Air Permeability in Undisturbed Volcanic Ash Soils

Abstract

Soil air permeability (ka) governs convective air and gas transport in soil. The increased use of soil venting systems during vadose zone remediation at polluted soil sites has created a renewed interest in ka and its dependency on soil type and soil air‐filled porosity (ε). Predictive ka(ε) models have only been tested within limited ranges of pore‐size distribution and total porosity. Andisols (volcanic ash soils) exhibit unusually high porosities and water retention properties. In this study, measurements of ka(ε) on 16 undisturbed Andisols from three locations in Japan were carried out in the soil matric potential interval from −10 cm H2O (near water saturation) to −15000 cm H2O (wilting point).
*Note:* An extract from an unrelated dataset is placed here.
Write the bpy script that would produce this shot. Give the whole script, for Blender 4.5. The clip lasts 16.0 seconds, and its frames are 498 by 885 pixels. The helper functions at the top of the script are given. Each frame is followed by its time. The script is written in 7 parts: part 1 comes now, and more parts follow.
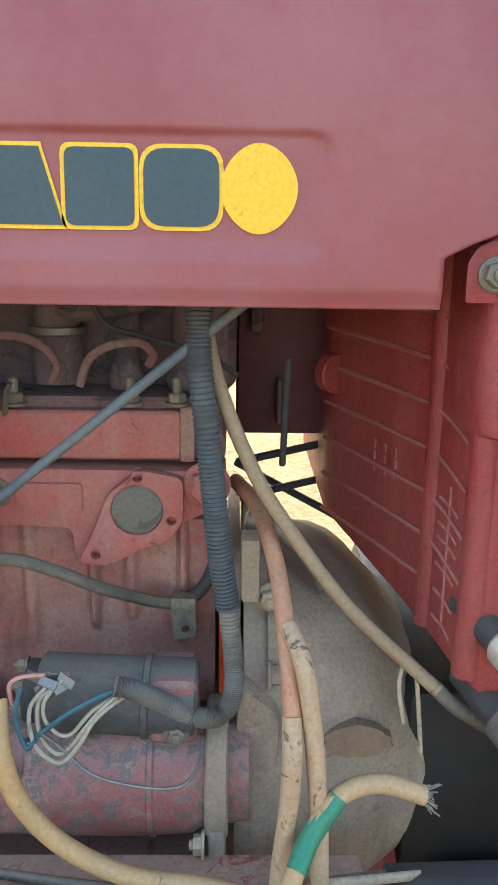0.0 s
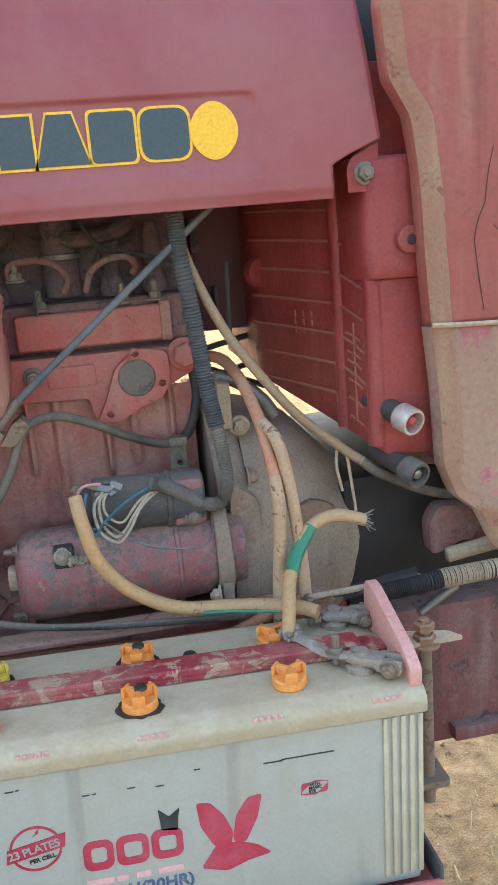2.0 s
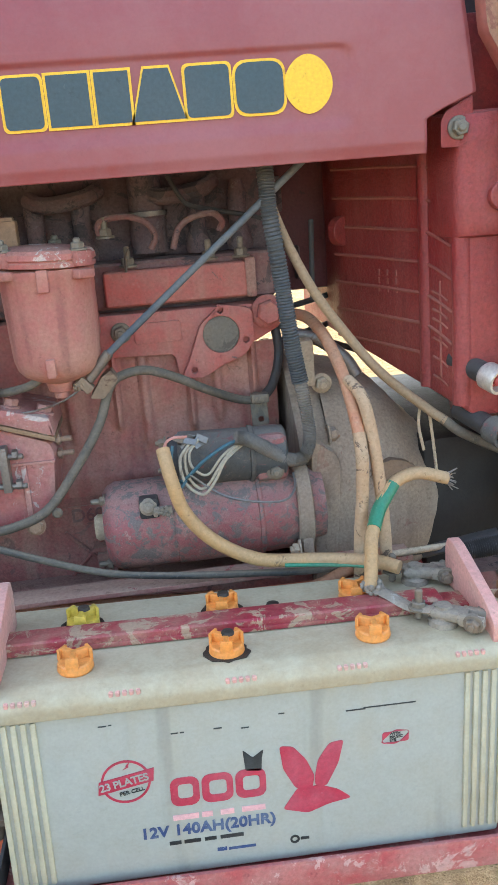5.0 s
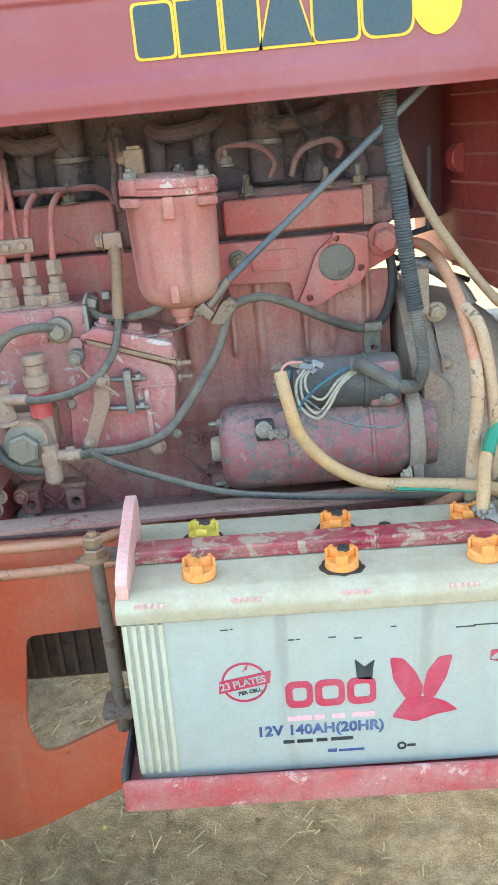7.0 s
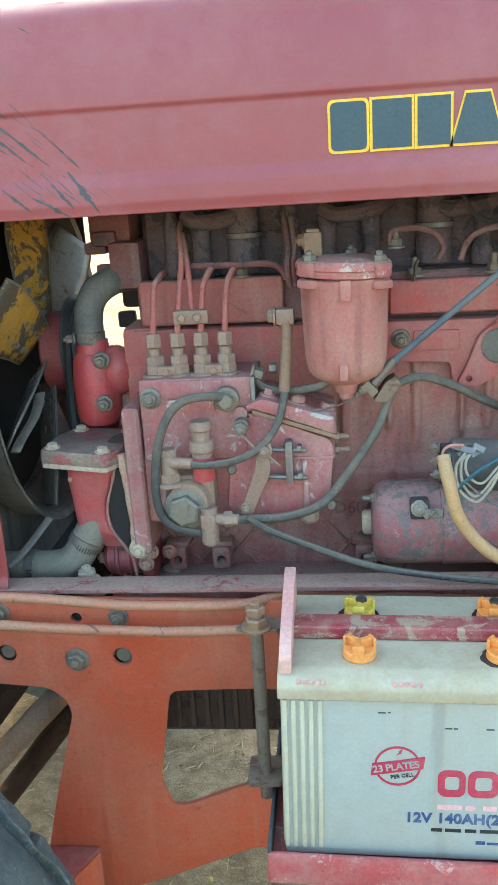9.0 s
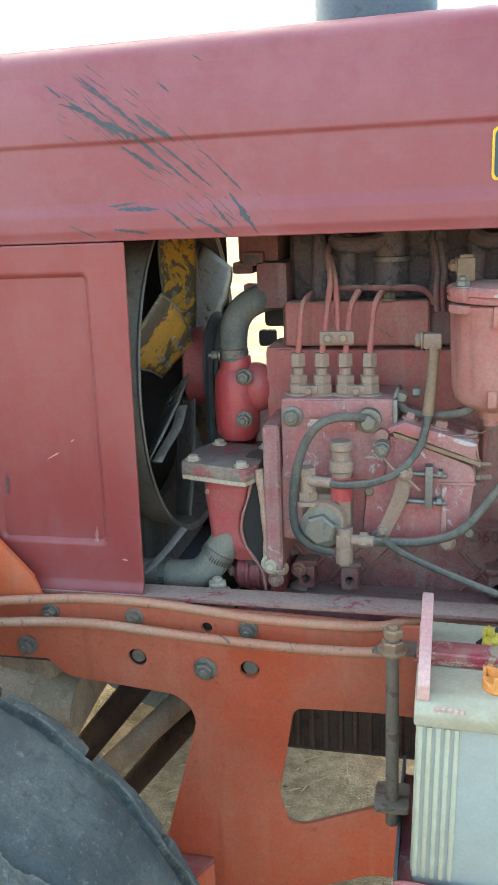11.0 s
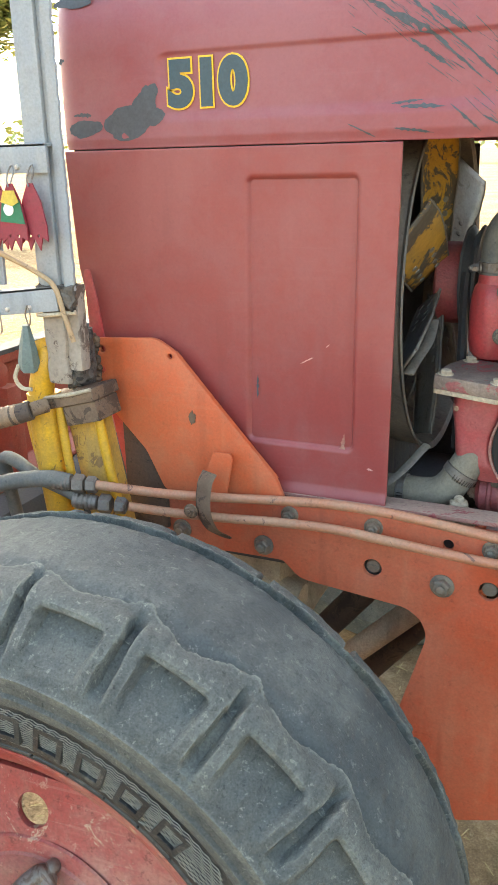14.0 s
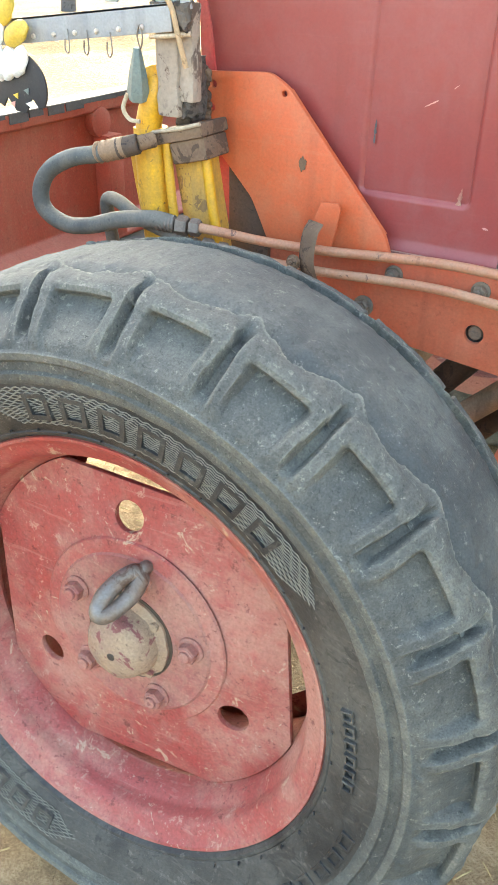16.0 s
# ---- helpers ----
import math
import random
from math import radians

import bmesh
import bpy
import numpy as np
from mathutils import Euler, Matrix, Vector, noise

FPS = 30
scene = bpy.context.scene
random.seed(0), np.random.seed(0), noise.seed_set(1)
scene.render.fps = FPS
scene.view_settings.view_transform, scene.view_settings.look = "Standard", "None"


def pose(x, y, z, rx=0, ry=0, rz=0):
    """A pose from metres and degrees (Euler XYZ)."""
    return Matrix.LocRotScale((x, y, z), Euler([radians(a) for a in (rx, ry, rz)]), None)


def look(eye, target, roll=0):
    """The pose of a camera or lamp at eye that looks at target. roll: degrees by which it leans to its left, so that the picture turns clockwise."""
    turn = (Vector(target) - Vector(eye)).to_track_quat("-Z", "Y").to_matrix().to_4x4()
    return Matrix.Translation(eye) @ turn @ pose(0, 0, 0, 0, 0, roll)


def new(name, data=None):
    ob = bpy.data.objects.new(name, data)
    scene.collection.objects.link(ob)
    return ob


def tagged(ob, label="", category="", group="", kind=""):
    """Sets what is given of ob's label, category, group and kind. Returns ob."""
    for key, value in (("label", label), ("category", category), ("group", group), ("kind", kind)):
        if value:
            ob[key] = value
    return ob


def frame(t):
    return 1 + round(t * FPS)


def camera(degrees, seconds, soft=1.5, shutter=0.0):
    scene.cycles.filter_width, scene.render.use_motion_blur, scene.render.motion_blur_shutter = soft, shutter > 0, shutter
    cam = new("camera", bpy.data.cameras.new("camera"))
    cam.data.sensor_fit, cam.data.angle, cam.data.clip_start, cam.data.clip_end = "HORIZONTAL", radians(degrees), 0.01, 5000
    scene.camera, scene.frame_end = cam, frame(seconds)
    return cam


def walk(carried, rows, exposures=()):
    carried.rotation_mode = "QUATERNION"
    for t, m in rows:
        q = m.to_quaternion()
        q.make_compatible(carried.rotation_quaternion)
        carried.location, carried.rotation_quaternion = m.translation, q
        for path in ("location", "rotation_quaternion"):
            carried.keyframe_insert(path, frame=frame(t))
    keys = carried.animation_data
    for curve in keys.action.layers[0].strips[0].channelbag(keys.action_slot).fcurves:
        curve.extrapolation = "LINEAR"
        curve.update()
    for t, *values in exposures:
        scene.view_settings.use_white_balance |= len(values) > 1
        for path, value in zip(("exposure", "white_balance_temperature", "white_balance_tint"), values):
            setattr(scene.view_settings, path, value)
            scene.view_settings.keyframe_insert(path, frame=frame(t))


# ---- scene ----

Two simple power‐function ka(ε) models, both with measured ka at −100 cm H2O as a reference point, gave similar and good predictions of ka(ε) between −10 and −1000 cm H2O. For one location comprising finely textured and humic Andisols, both models largely underpredicted ka(ε) in dry soil (<−3000 cm H2O), suggesting a sudden occurrence of highly connected air‐filled pore networks during drainage. For the two other locations, the models satisfactorily predicted ka also in dry soil. Using recently published data for gas diffusivity and soil‐water retention together with the ka data in the Millington and Quirk (1964) fluid flow model, a plot of equivalent pore diameter as a function of soil matric potential was made for each soil. This plot, labeled a soil structure fingerprint (SSF), proved useful for illustrating effects of soil cultivation and high organic matter content on soil structure.